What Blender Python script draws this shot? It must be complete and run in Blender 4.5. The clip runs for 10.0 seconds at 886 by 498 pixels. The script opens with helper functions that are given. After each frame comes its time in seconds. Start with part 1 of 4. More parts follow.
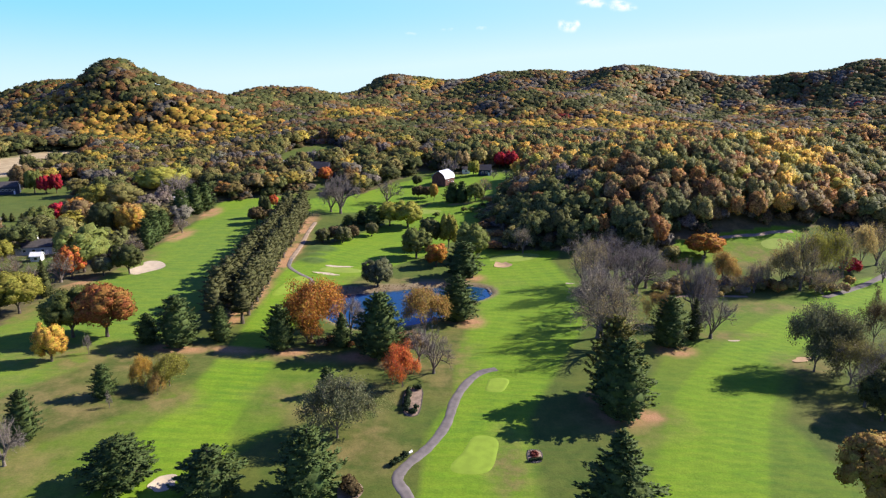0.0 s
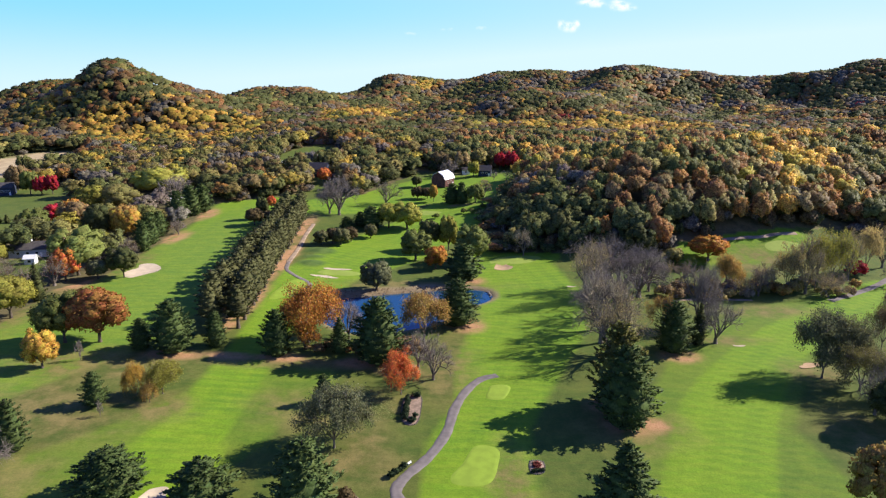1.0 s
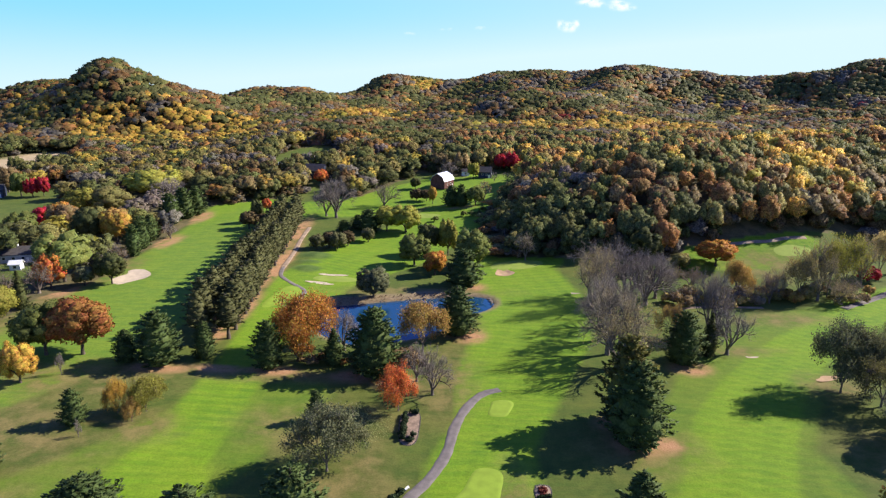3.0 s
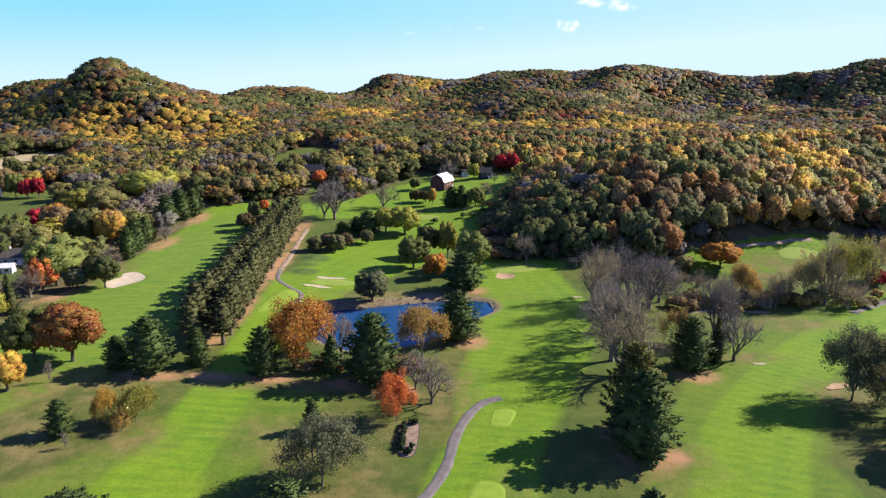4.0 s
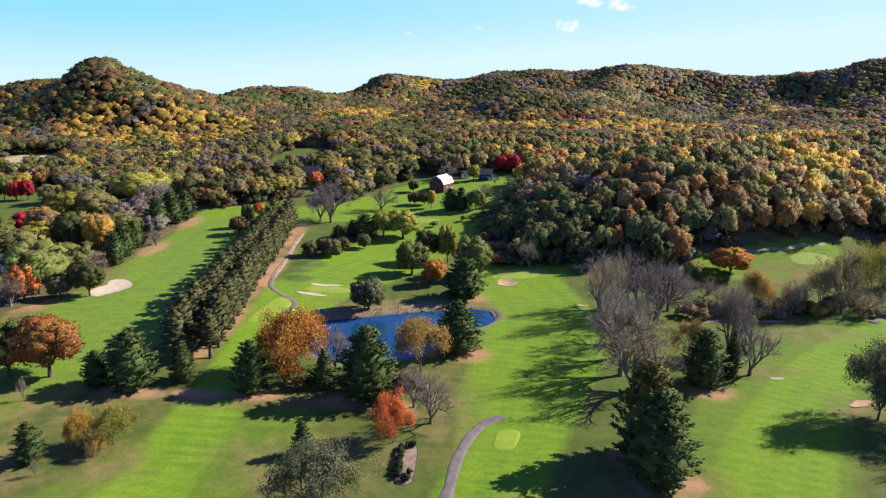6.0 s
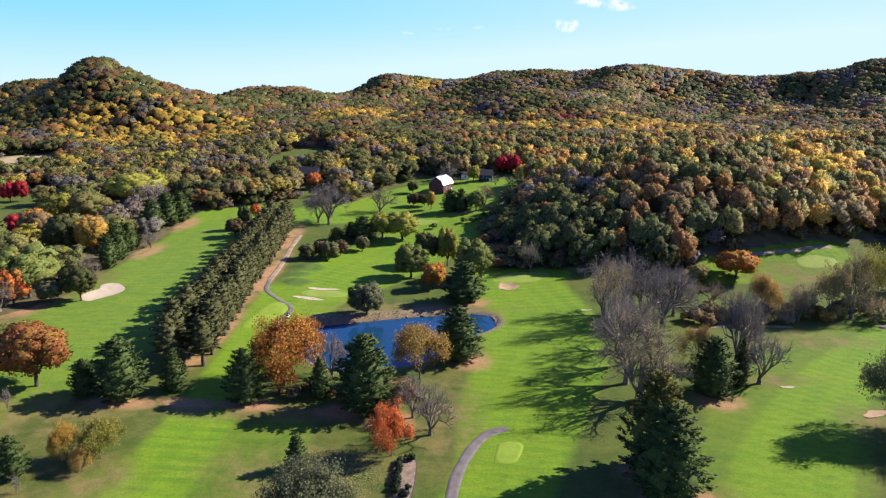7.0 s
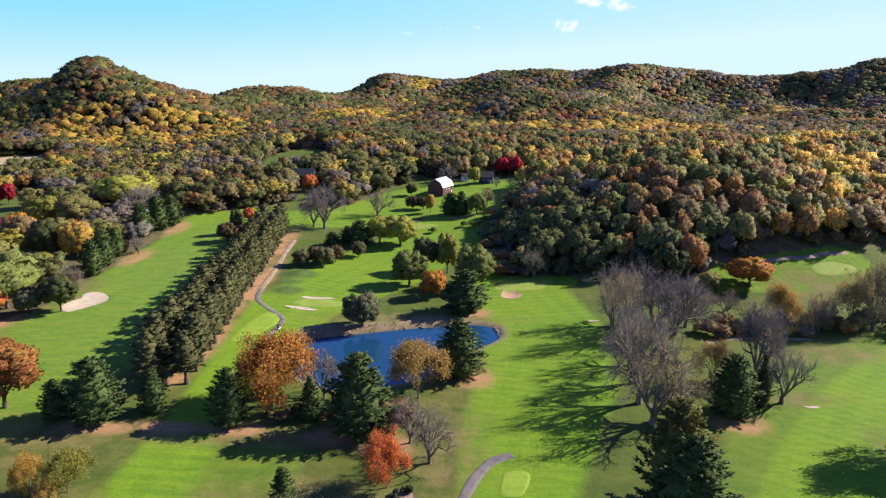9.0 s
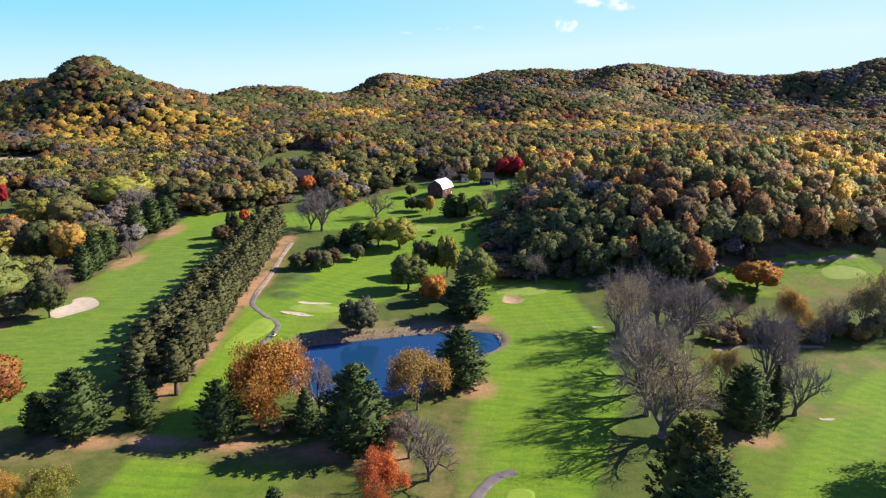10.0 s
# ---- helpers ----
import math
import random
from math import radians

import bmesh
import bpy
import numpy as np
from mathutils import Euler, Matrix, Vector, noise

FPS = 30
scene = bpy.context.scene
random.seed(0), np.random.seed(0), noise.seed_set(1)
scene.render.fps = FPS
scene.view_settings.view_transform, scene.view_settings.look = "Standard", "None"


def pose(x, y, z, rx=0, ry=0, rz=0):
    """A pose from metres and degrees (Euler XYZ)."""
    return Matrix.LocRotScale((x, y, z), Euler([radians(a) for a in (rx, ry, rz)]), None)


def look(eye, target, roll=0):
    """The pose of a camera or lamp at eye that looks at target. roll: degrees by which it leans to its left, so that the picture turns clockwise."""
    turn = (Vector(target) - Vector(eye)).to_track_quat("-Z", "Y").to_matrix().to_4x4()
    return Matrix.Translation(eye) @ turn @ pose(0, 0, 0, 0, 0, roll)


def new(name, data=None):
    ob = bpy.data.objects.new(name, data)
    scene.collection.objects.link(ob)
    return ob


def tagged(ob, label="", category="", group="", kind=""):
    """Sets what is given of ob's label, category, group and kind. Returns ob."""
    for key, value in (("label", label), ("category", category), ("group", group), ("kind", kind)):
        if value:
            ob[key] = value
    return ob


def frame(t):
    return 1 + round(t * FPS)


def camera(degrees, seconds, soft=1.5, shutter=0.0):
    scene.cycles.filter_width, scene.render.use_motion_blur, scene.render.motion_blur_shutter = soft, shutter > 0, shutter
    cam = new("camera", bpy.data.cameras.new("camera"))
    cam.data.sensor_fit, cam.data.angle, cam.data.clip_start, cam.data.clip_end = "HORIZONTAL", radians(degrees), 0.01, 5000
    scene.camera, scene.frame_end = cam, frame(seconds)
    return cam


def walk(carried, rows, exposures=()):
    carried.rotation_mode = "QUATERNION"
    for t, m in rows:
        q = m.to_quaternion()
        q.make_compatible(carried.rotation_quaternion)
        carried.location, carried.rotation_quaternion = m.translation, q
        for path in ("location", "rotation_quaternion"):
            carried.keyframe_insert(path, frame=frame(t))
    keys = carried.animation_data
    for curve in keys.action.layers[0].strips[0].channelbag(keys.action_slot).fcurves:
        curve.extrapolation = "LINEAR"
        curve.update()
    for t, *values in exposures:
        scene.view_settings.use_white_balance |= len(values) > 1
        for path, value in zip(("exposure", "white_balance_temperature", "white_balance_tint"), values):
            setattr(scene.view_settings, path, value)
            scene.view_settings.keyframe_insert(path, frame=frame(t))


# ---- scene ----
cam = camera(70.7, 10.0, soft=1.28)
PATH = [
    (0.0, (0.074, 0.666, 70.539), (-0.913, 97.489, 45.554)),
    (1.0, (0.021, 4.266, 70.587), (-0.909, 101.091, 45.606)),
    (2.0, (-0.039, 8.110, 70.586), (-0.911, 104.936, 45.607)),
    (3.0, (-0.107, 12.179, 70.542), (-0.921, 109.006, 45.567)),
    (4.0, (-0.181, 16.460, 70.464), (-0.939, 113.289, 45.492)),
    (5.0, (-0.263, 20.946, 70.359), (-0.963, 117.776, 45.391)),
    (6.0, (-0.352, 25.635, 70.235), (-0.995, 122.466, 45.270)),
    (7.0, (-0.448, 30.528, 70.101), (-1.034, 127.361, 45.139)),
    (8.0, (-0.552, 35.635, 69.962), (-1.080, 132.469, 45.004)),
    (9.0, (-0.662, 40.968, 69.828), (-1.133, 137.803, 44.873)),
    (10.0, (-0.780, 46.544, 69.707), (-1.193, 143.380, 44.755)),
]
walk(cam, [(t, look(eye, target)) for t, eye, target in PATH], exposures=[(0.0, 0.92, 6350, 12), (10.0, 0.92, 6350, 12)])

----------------

§ Given instruction: Will you return exactly the lines above from the one with "for path in" down to the one with "scene.view_settings.keyframe_insert(path, frame=frame(t))", counting both as part of the range?

§ Output for this exercise:
        for path in ("location", "rotation_quaternion"):
            carried.keyframe_insert(path, frame=frame(t))
    keys = carried.animation_data
    for curve in keys.action.layers[0].strips[0].channelbag(keys.action_slot).fcurves:
        curve.extrapolation = "LINEAR"
        curve.update()
    for t, *values in exposures:
        scene.view_settings.use_white_balance |= len(values) > 1
        for path, value in zip(("exposure", "white_balance_temperature", "white_balance_tint"), values):
            setattr(scene.view_settings, path, value)
            scene.view_settings.keyframe_insert(path, frame=frame(t))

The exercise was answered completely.